Avoid high risk situations
As we’ve learned more about the spread, experts are offering more practical advice in leaving your home – for instance, the CDC continues to update its advice on Daily Life & Going Out. Another way to reduce your risk is by understanding what situations are riskier than others. See this chart to guide you. As a rule, avoid the high-risk situations and if that’s not possible, limit them. Also, as much as possible stick to low-risk activities. When considering attending a social event or taking a road trip, there are some simple steps you can take as well.
Safeguards are in place. You’re being prudent. You’re practicing healthy habits. Now it’s time to stay strong.
This sounds cliché but do remember: You’re not alone. Across the globe, we’re all feeling mixed emotions and stressed. I can name (myself included) individual friends and family members who are stressed due to the following circumstances: meeting the demands of work, homeschooling, hybrid schooling, caretaking, working extra, working in a high-risk situation, out-of-work, among others. I too have close friends and family who have personally dealt with being infected and all the fears and ups and downs and rules around the illness, isolation and quarantining – and many of you likely do too. I know others who are feeling “stay-at-home” fatigue and just want this over and don’t want to bother with the rules anymore. Feelings of isolation and loneliness also continue to crop up as social interactions are limited. It’s a mixed bag.
Whatever you’re feeling, acknowledge it, and expect change. It’s safe to assume that the rules and guidelines will change as we learn more and as time goes on, so your feelings may change too. I find myself wavering on whether we should take a family trip or if I should allow my husband to travel out of state to visit family. These are tough choices. But, as you do start to phase-in and move forward, accept and grieve at the fact that our world won’t be how it used to be, and the future remains uncertain. I’ve found that maintaining a routine helps with the uncertainty while re-thinking your outlook helps with the grieving process.
As far as remaining strong, I remind myself that as local ordinances allow getting out and interacting with others is good for social and mental health. Even if you must wear a mask. (I know it can be annoying and can leave you feeling sheepish, but you get used to quick.) Engaging with others helps validate your own thoughts and feelings, gives you purpose and reminds you of the goodness of humanity. Do stick to the public health guidelines (wear face coverings, maintain a six-foot distance, practice proper hygiene) and engage in lower-risk activities to protect yourself and others.
Be smart and stay strong, and just like we’ve adapted to being home, we can continue to adapt to the everchanging situation.
If you’re still feeling apprehensive, talk with others about your thoughts and feelings. You may also reach out for professional help if you find going out is overwhelming or you’re having trouble coping in general.

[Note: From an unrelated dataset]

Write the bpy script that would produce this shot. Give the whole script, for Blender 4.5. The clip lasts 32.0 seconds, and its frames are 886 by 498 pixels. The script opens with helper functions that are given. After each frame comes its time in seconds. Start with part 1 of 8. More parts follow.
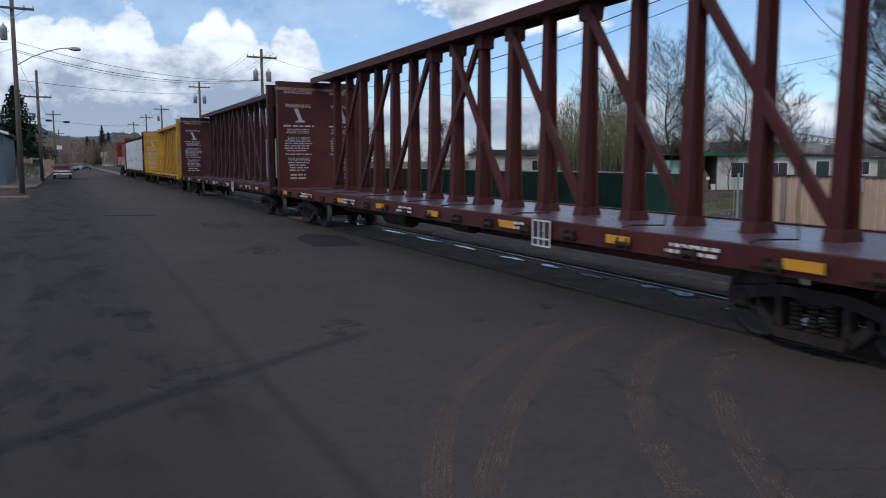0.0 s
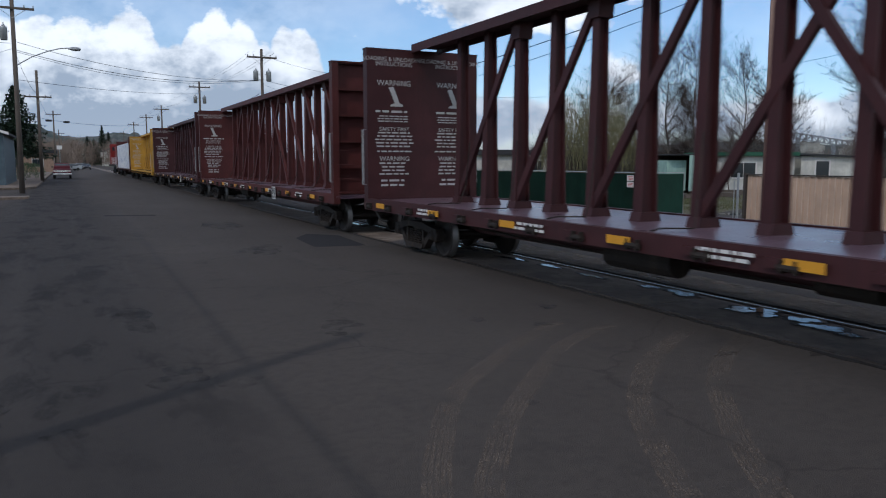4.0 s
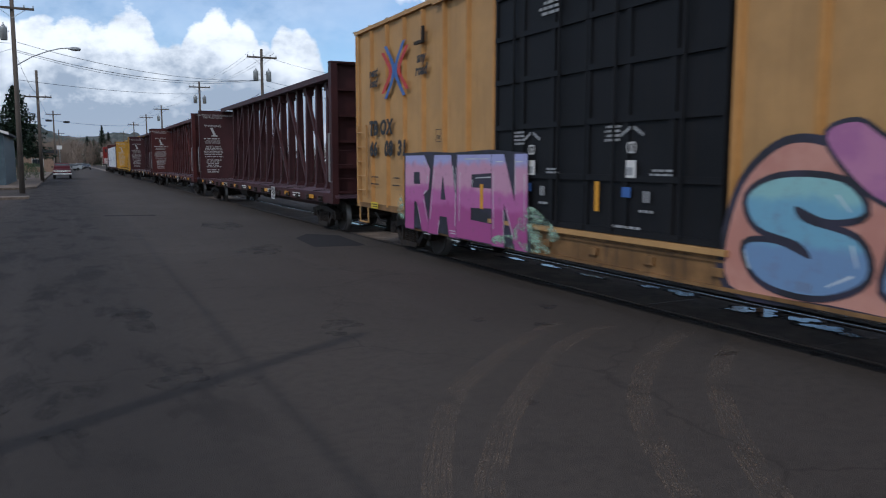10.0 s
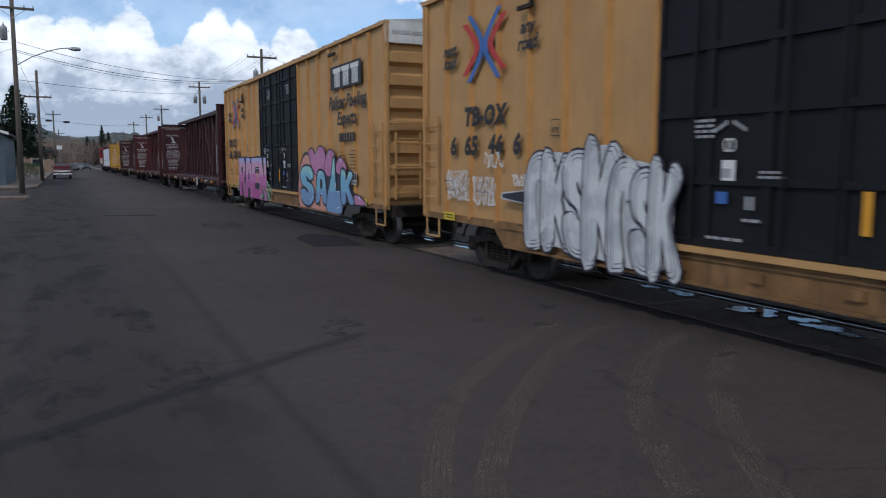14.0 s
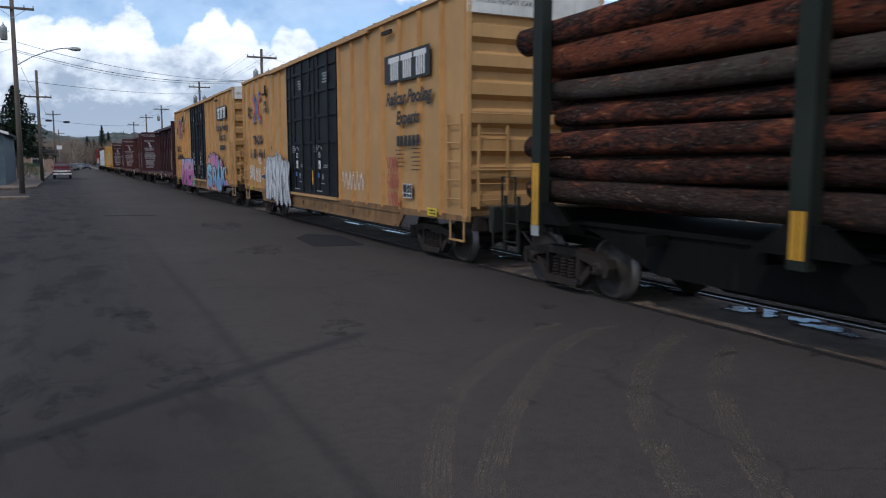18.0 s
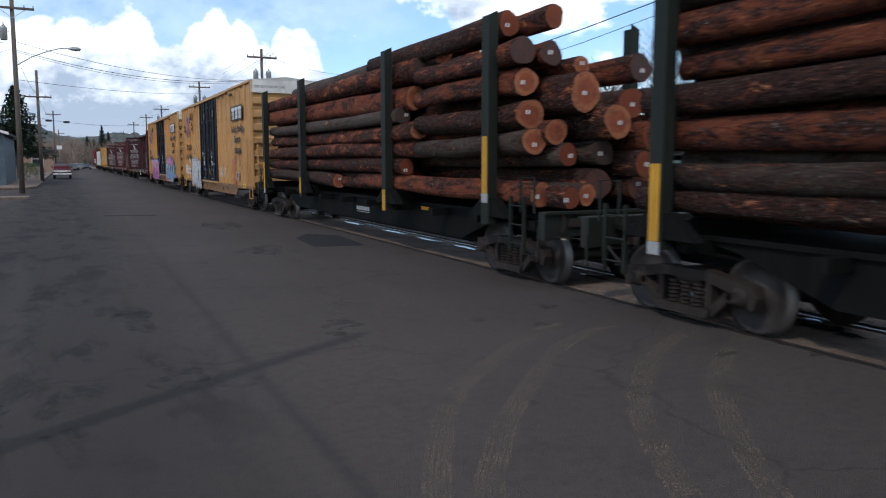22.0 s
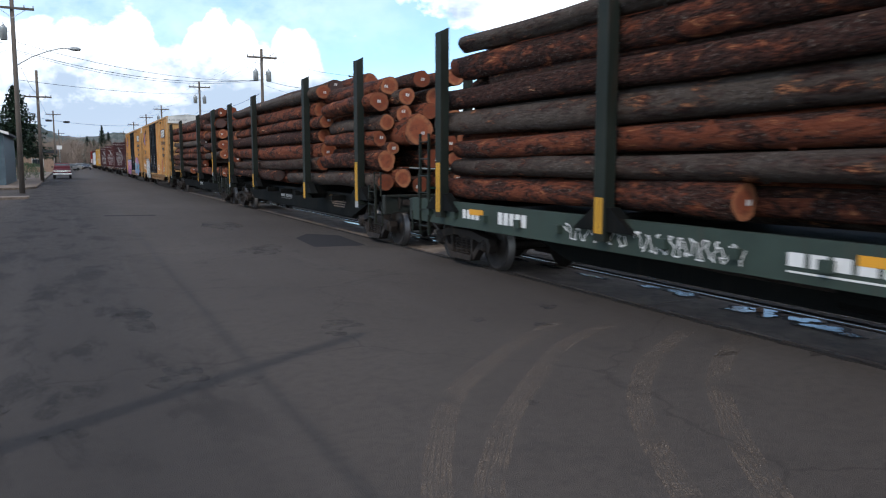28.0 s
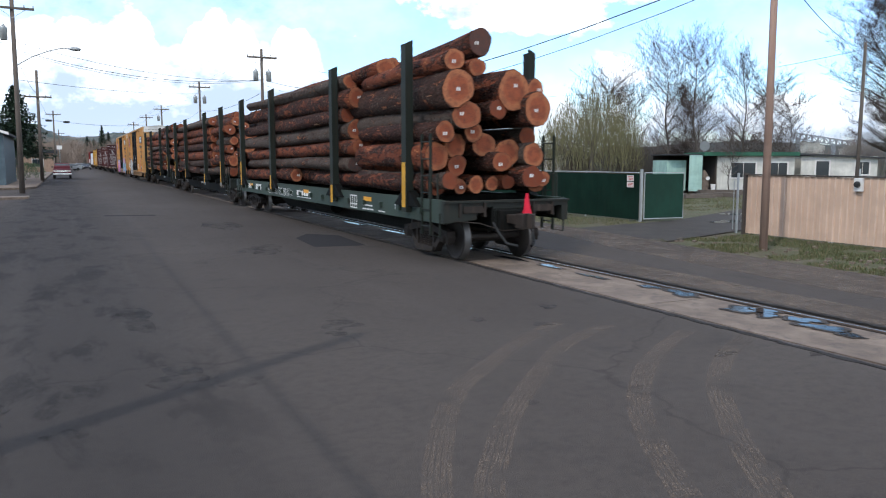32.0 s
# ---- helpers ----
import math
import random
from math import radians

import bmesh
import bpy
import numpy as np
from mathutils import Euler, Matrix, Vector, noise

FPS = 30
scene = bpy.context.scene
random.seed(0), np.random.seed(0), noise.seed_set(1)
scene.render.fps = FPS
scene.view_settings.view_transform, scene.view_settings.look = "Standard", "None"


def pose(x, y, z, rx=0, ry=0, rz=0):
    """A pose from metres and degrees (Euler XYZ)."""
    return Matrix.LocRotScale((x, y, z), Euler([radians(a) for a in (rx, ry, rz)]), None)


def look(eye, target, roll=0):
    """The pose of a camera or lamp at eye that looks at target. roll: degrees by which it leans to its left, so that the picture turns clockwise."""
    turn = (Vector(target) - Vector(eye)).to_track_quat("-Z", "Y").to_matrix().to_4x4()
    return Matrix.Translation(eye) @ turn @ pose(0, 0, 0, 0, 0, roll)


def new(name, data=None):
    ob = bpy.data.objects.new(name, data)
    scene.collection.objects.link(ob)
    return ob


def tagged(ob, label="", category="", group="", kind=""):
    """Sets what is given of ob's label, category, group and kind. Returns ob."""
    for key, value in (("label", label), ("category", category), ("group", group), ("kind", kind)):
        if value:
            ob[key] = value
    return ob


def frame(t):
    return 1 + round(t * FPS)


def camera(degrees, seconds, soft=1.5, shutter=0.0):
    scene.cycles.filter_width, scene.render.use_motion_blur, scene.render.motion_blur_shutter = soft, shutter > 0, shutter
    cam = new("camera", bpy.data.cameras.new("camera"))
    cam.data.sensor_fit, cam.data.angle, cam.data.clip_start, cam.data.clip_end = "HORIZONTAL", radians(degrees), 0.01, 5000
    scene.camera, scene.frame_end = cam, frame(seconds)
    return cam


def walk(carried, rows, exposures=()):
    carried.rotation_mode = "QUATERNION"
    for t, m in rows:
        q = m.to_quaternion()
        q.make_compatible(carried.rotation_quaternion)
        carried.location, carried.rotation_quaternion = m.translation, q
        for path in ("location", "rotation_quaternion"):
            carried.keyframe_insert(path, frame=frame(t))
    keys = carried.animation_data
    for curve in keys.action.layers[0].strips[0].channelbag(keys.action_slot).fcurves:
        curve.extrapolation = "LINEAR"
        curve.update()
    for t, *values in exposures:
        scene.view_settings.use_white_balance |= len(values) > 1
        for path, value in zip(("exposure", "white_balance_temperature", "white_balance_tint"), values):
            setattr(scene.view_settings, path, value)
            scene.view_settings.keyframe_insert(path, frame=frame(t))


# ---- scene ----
HEAD = 26.62      # the camera looks this far to the east of north (+y)
cam = camera(61.2, 32.0, soft=1.1, shutter=0.5)
EYE = (0.0, 0.0, 2.01)
VIEW = pose(*EYE, 90 - 6.70, 0, -HEAD)
walk(cam, [(0.0, VIEW), (32.0, VIEW)],
     exposures=[(0.0, -1.30, 5850, 9), (12.0, -1.26, 5850, 9), (17.0, -1.16, 5850, 9), (20.0, -1.03, 5900, 9), (23.0, -0.76, 5950, 9), (28.0, -0.54, 6000, 8), (32.0, -0.30, 6000, 8)])

# how far the train has rolled along the track, second by second (zero at 16 s)
ROLL = [-65.98, -61.91, -57.85, -53.79, -49.72, -45.64, -41.55, -37.46, -33.36, -29.25, -25.12, -20.95, -16.76, -12.57, -8.38, -4.19, 0.0,
        4.20, 8.41, 12.66, 16.95, 21.29, 25.65, 30.03, 34.42, 38.80, 43.13, 47.46, 51.80, 56.20, 60.67, 65.16, 69.66]
XT = 7.87         # centre line of the track
WHEEL_R = 0.457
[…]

Tonja Dodd, MPH, is a Senior Health Strategy Analyst at Vitality Group where she translates clinical guidelines into risk appropriate health promotion strategies to engage members in healthy behaviors. Her background is in public health with 25 years of experience designing, developing and delivering health and wellness programs and products. Tonja finds her healthy place is being active outdoors and spending time with family, friends and pets.